Rita and Vi’s parents did not make many changes to the shops when they ran them but did put in coolers after the war in the early 1950’s. Vi’s parents sold their shop in the 1950’s. when it was bought firstly by Sam Radunovich, who Vi recalls did not stay for very long, and then by a man called Bruno. Bruno owned the shop from the mid-1950s until her brother bought it in the late 1990s. Vi and Rita both fondly recall that Bruno was special to Napoleon Street. The shops were open from 9 am to 5.30 pm Monday to Friday and would close early on Saturday afternoon. Around 2pm on a Saturday Bruno would regularly go up and down the street on Saturday afternoon calling out his specials; foods he could not keep until Monday. They said he loved talking to people.

When the Boatshed markets opened, Rita and Vi said they eventually took the food shops away from Napoleon Street. The Boatshed was a change in concept. People wanted to shop out of hours. The shops on Napoleon Street used to close at midday on Saturdays and close at 5.30 on weekdays. The boatshed in contrast was open seven days a week and open until seven or eight o’clock at night.

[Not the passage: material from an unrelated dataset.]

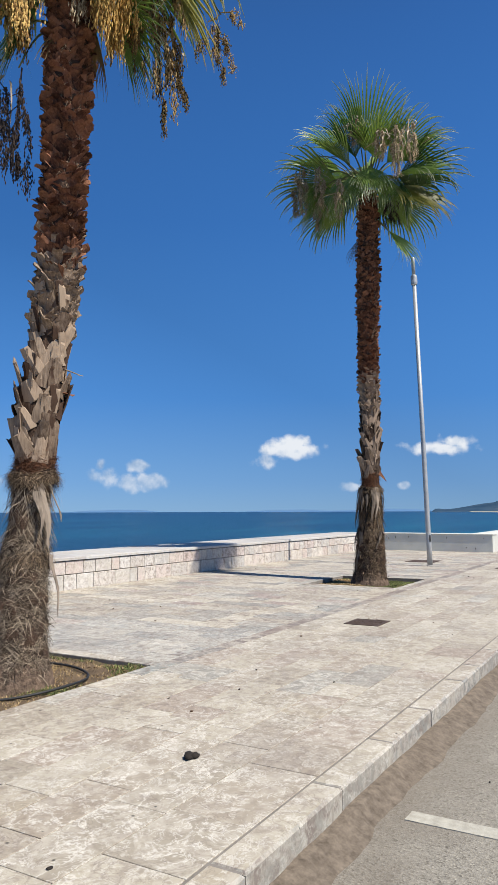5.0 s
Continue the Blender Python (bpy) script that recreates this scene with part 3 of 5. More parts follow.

Rita and her husband Tony Artelaris took over her family’s business in 1959, after her father passed away. Rita said, “We bought it and completely renovated it front and back… We shut it down for three weeks or so. Everything was completely new. We had the shop until our two sons (Stathi and Dimitri) took over, and semi-retired about 1979.” Meads took over the shop in 1993. Vi trained at Claremont Teaching College and became a teacher working at both Cottesloe and Mosman Park Primary Schools. Rita and Vi remember Cottesloe as a wonderful place to grow up in. They recall It was a lovely supportive community. Vi recalls that many Greeks who grew up in Lake Street in the Perth area were severely harassed because they were Greek. They do not recall that happening in Cottesloe. Vi recalls it was pretty rough during the war because they mixed up Greeks with the Italians who they didn’t really like very much.” Rita said, “We were not discriminated against at all down here. Not at all.